The data below holds the lines to copy: everything from the line containing "6. More parts follow." to the line containing "STICKERED = ((-36.4, 14.2), (-42.0, 16.4))", both ends included, set down exactly.

[RAW RECORDS]:
[start]
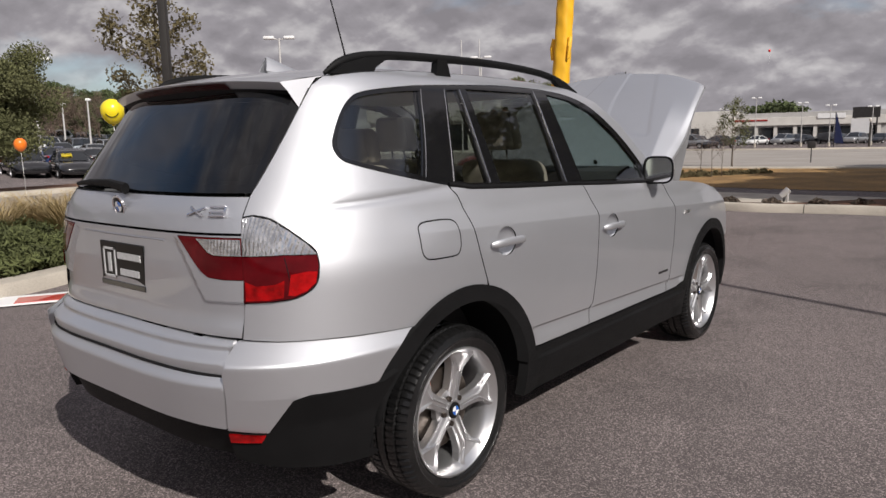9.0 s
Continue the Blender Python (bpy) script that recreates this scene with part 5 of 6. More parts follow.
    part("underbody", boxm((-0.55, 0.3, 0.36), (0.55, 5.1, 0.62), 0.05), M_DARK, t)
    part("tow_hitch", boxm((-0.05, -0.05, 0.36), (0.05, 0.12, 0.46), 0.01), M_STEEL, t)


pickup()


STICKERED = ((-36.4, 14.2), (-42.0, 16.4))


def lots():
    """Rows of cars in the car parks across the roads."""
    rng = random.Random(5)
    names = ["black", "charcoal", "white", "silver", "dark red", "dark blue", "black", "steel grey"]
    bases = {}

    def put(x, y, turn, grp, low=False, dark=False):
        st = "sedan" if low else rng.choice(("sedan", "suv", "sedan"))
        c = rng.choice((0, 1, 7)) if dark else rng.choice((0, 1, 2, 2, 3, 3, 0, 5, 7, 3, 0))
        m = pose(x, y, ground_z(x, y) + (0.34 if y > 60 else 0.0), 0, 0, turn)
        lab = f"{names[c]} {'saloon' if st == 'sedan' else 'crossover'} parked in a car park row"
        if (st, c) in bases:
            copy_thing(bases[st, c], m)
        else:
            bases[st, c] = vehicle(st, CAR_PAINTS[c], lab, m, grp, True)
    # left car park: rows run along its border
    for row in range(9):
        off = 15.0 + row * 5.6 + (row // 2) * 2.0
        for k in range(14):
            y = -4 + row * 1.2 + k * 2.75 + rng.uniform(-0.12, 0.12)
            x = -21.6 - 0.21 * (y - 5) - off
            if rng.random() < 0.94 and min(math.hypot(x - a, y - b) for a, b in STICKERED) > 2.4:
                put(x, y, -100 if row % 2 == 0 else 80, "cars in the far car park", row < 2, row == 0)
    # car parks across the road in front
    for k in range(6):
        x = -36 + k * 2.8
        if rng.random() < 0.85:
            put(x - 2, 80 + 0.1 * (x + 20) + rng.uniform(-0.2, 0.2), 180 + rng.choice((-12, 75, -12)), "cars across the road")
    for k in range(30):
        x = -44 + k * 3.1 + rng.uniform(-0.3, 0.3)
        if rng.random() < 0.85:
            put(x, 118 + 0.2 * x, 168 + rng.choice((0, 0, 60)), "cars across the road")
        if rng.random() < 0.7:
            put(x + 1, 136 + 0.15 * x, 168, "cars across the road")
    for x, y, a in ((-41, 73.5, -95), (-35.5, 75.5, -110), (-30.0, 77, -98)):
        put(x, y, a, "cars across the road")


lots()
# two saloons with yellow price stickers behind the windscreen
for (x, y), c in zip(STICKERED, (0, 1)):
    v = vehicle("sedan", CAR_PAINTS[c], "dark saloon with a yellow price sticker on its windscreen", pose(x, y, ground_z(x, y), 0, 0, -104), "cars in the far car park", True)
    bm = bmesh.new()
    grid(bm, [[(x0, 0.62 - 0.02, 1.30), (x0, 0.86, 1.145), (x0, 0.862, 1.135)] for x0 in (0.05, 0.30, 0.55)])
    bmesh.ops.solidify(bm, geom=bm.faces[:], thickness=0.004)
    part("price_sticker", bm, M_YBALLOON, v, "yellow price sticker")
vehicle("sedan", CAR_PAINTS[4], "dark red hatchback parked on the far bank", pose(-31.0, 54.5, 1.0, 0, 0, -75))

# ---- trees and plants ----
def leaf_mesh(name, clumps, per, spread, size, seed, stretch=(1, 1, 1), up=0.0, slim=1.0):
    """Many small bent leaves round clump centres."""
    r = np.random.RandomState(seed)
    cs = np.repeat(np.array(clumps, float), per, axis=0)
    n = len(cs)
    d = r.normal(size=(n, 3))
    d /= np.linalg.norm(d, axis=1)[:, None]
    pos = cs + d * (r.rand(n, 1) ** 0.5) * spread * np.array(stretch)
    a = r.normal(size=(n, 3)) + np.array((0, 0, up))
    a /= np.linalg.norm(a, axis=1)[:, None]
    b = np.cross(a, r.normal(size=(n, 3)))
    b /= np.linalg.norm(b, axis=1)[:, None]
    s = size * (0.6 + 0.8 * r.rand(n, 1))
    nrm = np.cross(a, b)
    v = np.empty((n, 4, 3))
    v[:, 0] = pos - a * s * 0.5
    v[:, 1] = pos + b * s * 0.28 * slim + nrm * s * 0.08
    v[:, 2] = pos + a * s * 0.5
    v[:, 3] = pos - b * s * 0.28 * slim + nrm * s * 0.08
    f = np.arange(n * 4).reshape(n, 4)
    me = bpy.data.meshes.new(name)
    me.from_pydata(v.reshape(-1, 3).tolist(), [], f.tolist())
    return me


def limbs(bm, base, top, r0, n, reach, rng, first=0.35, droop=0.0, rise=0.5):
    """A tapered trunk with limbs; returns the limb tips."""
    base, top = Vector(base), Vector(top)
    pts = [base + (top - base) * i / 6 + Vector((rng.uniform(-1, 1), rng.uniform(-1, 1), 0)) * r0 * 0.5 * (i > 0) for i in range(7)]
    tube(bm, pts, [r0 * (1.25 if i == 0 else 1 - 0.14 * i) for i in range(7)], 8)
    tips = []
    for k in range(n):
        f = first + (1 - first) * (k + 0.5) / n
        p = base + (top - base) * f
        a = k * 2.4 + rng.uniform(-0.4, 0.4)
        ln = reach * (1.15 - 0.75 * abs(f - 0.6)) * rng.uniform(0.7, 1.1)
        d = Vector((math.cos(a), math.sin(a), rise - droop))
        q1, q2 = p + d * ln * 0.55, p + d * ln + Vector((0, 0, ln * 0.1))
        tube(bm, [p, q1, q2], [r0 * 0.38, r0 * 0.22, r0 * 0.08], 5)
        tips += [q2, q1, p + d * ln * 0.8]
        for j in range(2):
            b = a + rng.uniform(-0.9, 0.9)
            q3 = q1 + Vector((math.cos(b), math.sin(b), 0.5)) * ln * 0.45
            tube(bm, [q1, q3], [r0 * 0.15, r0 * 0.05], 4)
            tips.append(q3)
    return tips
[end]
[start]
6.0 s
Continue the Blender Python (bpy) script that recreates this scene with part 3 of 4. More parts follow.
[end]
[RESULT OF THIS EXERCISE]:
Continue the Blender Python (bpy) script that recreates this scene with part 5 of 6. More parts follow.
    part("underbody", boxm((-0.55, 0.3, 0.36), (0.55, 5.1, 0.62), 0.05), M_DARK, t)
    part("tow_hitch", boxm((-0.05, -0.05, 0.36), (0.05, 0.12, 0.46), 0.01), M_STEEL, t)


pickup()


STICKERED = ((-36.4, 14.2), (-42.0, 16.4))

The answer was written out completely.